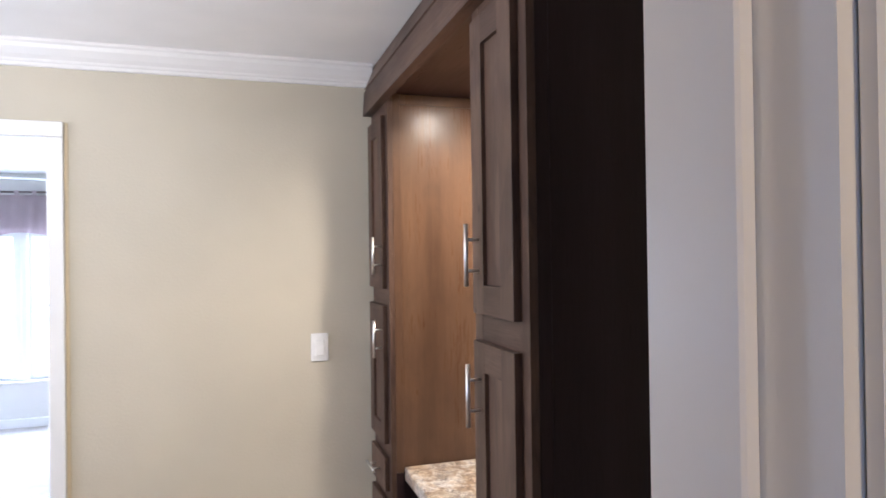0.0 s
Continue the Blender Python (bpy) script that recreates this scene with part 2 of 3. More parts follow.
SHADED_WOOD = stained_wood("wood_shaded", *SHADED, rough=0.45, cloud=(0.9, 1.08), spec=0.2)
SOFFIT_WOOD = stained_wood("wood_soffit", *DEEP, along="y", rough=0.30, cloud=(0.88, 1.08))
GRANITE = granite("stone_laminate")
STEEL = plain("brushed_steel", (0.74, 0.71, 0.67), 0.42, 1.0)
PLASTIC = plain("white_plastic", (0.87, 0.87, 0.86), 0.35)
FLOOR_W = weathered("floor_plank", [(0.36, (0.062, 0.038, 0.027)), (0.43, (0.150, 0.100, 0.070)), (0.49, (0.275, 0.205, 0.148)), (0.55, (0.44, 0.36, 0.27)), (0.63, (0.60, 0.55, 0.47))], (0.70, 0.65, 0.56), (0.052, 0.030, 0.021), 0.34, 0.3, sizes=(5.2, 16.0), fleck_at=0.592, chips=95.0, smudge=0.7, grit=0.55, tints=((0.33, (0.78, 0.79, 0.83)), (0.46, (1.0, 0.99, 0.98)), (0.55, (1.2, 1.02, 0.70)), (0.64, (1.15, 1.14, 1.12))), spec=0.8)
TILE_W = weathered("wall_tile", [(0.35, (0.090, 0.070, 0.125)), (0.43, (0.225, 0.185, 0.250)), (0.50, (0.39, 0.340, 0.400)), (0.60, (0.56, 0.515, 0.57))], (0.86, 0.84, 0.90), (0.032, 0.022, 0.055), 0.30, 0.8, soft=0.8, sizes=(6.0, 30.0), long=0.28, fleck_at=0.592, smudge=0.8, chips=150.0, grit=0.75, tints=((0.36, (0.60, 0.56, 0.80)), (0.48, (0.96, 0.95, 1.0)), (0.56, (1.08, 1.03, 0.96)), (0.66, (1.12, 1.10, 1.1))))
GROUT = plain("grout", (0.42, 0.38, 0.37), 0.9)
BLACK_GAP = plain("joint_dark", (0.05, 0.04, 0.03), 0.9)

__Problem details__
Repeat the material above verbatim, with no pictures in the output.

__Task output__
0.0 s
Continue the Blender Python (bpy) script that recreates this scene with part 2 of 3. More parts follow.
SHADED_WOOD = stained_wood("wood_shaded", *SHADED, rough=0.45, cloud=(0.9, 1.08), spec=0.2)
SOFFIT_WOOD = stained_wood("wood_soffit", *DEEP, along="y", rough=0.30, cloud=(0.88, 1.08))
GRANITE = granite("stone_laminate")
STEEL = plain("brushed_steel", (0.74, 0.71, 0.67), 0.42, 1.0)
PLASTIC = plain("white_plastic", (0.87, 0.87, 0.86), 0.35)
FLOOR_W = weathered("floor_plank", [(0.36, (0.062, 0.038, 0.027)), (0.43, (0.150, 0.100, 0.070)), (0.49, (0.275, 0.205, 0.148)), (0.55, (0.44, 0.36, 0.27)), (0.63, (0.60, 0.55, 0.47))], (0.70, 0.65, 0.56), (0.052, 0.030, 0.021), 0.34, 0.3, sizes=(5.2, 16.0), fleck_at=0.592, chips=95.0, smudge=0.7, grit=0.55, tints=((0.33, (0.78, 0.79, 0.83)), (0.46, (1.0, 0.99, 0.98)), (0.55, (1.2, 1.02, 0.70)), (0.64, (1.15, 1.14, 1.12))), spec=0.8)
TILE_W = weathered("wall_tile", [(0.35, (0.090, 0.070, 0.125)), (0.43, (0.225, 0.185, 0.250)), (0.50, (0.39, 0.340, 0.400)), (0.60, (0.56, 0.515, 0.57))], (0.86, 0.84, 0.90), (0.032, 0.022, 0.055), 0.30, 0.8, soft=0.8, sizes=(6.0, 30.0), long=0.28, fleck_at=0.592, smudge=0.8, chips=150.0, grit=0.75, tints=((0.36, (0.60, 0.56, 0.80)), (0.48, (0.96, 0.95, 1.0)), (0.56, (1.08, 1.03, 0.96)), (0.66, (1.12, 1.10, 1.1))))
GROUT = plain("grout", (0.42, 0.38, 0.37), 0.9)
BLACK_GAP = plain("joint_dark", (0.05, 0.04, 0.03), 0.9)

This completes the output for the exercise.